Validity of continuous-failure-state unloading triaxial tests as a means to estimate the residual strength of rocks

Abstract

The residual strength of rocks and rock masses is an important parameter to be constrained for analysis and design purposes in many rock engineering applications. A residual strength envelope in principal stress space is typically developed using residual strength data obtained from compression tests on many different specimens of the same rock type. In this study, we examined the potential for use of the continuous-failure-state testing concept as a means to constrain the residual strength envelope using a limited number of specimens.
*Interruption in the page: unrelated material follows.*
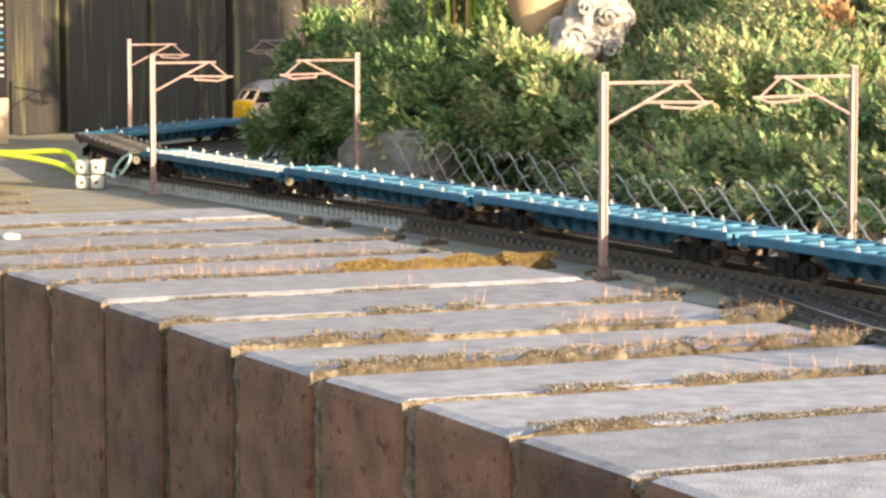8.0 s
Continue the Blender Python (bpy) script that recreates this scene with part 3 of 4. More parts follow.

Specifically, cylindrical specimens of three rock types (granodiorite, diabase, and Stanstead granite) were unloaded at the residual state such that a full residual strength envelope for each individual specimen was obtained. Using a residual strength model that introduces a single new strength parameter (the residual strength index, or RSI), the results of the continuous-failure-state unloading tests were compared to conventionally obtained residual strength envelopes. Overall, the continuous-failure-state residual strength data were found to be consistent with the conventional residual strength data. However, it was identified that the primary factor limiting an accurate characterization of the residual strength for a given rock type is not the amount of data for a given specimen, but the variety of specimens available to characterize the inherent variability of the rock unit of interest. Accordingly, the use of continuous-failure-state testing for estimation of the residual strength of a rock unit is only recommended when the number of specimens available for testing is very limited (i.e. < 5).